Task details> Only the lines from the one containing "Continue the Blender" through the one containing "return tagged(ob, label, category, group, kind)" are wanted. Give them again exactly, both ends included.

━━━━━━━━━━━━━━━━━━━━━━━━━━━━━━

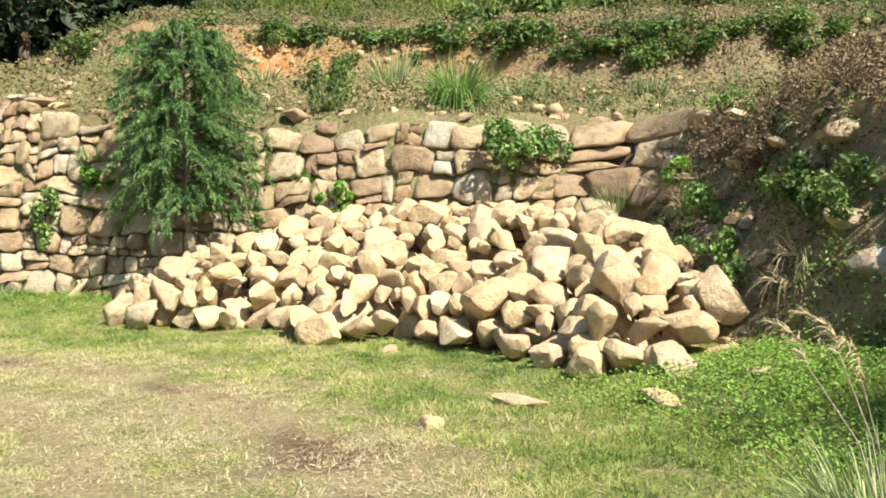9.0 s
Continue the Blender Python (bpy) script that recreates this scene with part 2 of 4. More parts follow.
def tube(points, radii, sides=6):
    """A tapering tube through points."""
    pts = np.asarray(points, float)
    d = unit(np.gradient(pts, axis=0))
    a = unit(np.cross(d, np.array([0.31, 0.95, 0.05])))
    b = np.cross(d, a)
    th = np.linspace(0, 2 * np.pi, sides, endpoint=False)
    r = np.asarray(radii)[:, None, None]
    v = pts[:, None] + r * (np.cos(th)[None, :, None] * a[:, None] + np.sin(th)[None, :, None] * b[:, None])
    f = []
    for i in range(len(pts) - 1):
        for j in range(sides):
            f.append((i * sides + j, i * sides + (j + 1) % sides, (i + 1) * sides + (j + 1) % sides, (i + 1) * sides + j))
    return v.reshape(-1, 3), np.array(f)


def merge(pieces):
    vs, fs, o = [], [], 0
    for v, f in pieces:
        vs.append(v), fs.append(f + o)
        o += len(v)
    return np.concatenate(vs), np.concatenate(fs)


def anchor(name, x, y, z, label, category, group="", kind=""):
    ob = new(name)
    ob.location = (x, y, z)
    ob.empty_display_size = 0.1
    return tagged(ob, label, category, group, kind)


# ---- the lie of the land ----
# foot of the stone wall and of the banks, walked from the forest round to the bank beside the start
FOOT = np.array([(-40, 50), (-26, 35.5), (-17.5, 31.4), (-12.8, 29.9), (-10.7, 29.2), (-9.8, 28.8), (-7.0, 27.5), (-5.4, 26.9), (-1.9, 25.4), (0, 24.8), (4.3, 23.3), (6.3, 22.5), (7.6, 21.8), (7.35, 20.2), (6.95, 18.4), (7.45, 16.4), (7.85, 14.4), (7.6, 13.0), (7.3, 12.0), (6.5, 11.0), (5.3, 9.95), (4.85, 8.8), (4.6, 7.5), (4.4, 5.6), (4.4, 2.0), (4.6, -6.0), (6, -60)], float)
BASE = np.array([0.5, 0.8, 1.15, 1.15, 1.0, 1.0, 0.75, 0.55, 0.25, 0.2, 0.2, 0.2, 0.2, 0.2, 0.2, 0.3, 0.4, 0.42, 0.38, 0.3, 0.25, 0.15, 0.1, 0.1, 0.1, 0.1, 0.1])
RISE = np.array([0.6, 0.6, 0.6, 0.6, 0.9, 1.7, 2.95, 3.3, 3.3, 2.95, 2.85, 2.7, 2.6, 2.5, 2.4, 2.2, 1.8, 1.45, 1.38, 1.38, 1.38, 1.25, 1.02, 0.7, 0.55, 0.6, 1.0])
RUN = np.array([4, 4, 3, 2.0, 0.5, 0.65, 1.15, 1.25, 1.25, 1.05, 0.9, 0.9, 1.6, 2.1, 2.2, 1.2, 0.5, 0.4, 0.55, 0.85, 0.95, 0.8, 0.65, 0.7, 1.0, 1.0, 2.0])
BACK = np.array([0.05] * 3 + [0.12] * 2 + [0.16] * 8 + [0.12] * 4 + [0.10] * 10)
BANK = np.array([(-60, 90), (-30, 66), (-16, 54), (-9, 44.5), (-3, 39), (4, 37), (9, 35), (12.8, 31.6), (18, 31), (24, 27), (28, 20), (31, 8), (32, -10), (32, -60)], float)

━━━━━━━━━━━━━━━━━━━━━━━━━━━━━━

Exercise solution>
Continue the Blender Python (bpy) script that recreates this scene with part 2 of 4. More parts follow.
def tube(points, radii, sides=6):
    """A tapering tube through points."""
    pts = np.asarray(points, float)
    d = unit(np.gradient(pts, axis=0))
    a = unit(np.cross(d, np.array([0.31, 0.95, 0.05])))
    b = np.cross(d, a)
    th = np.linspace(0, 2 * np.pi, sides, endpoint=False)
    r = np.asarray(radii)[:, None, None]
    v = pts[:, None] + r * (np.cos(th)[None, :, None] * a[:, None] + np.sin(th)[None, :, None] * b[:, None])
    f = []
    for i in range(len(pts) - 1):
        for j in range(sides):
            f.append((i * sides + j, i * sides + (j + 1) % sides, (i + 1) * sides + (j + 1) % sides, (i + 1) * sides + j))
    return v.reshape(-1, 3), np.array(f)


def merge(pieces):
    vs, fs, o = [], [], 0
    for v, f in pieces:
        vs.append(v), fs.append(f + o)
        o += len(v)
    return np.concatenate(vs), np.concatenate(fs)


def anchor(name, x, y, z, label, category, group="", kind=""):
    ob = new(name)
    ob.location = (x, y, z)
    ob.empty_display_size = 0.1
    return tagged(ob, label, category, group, kind)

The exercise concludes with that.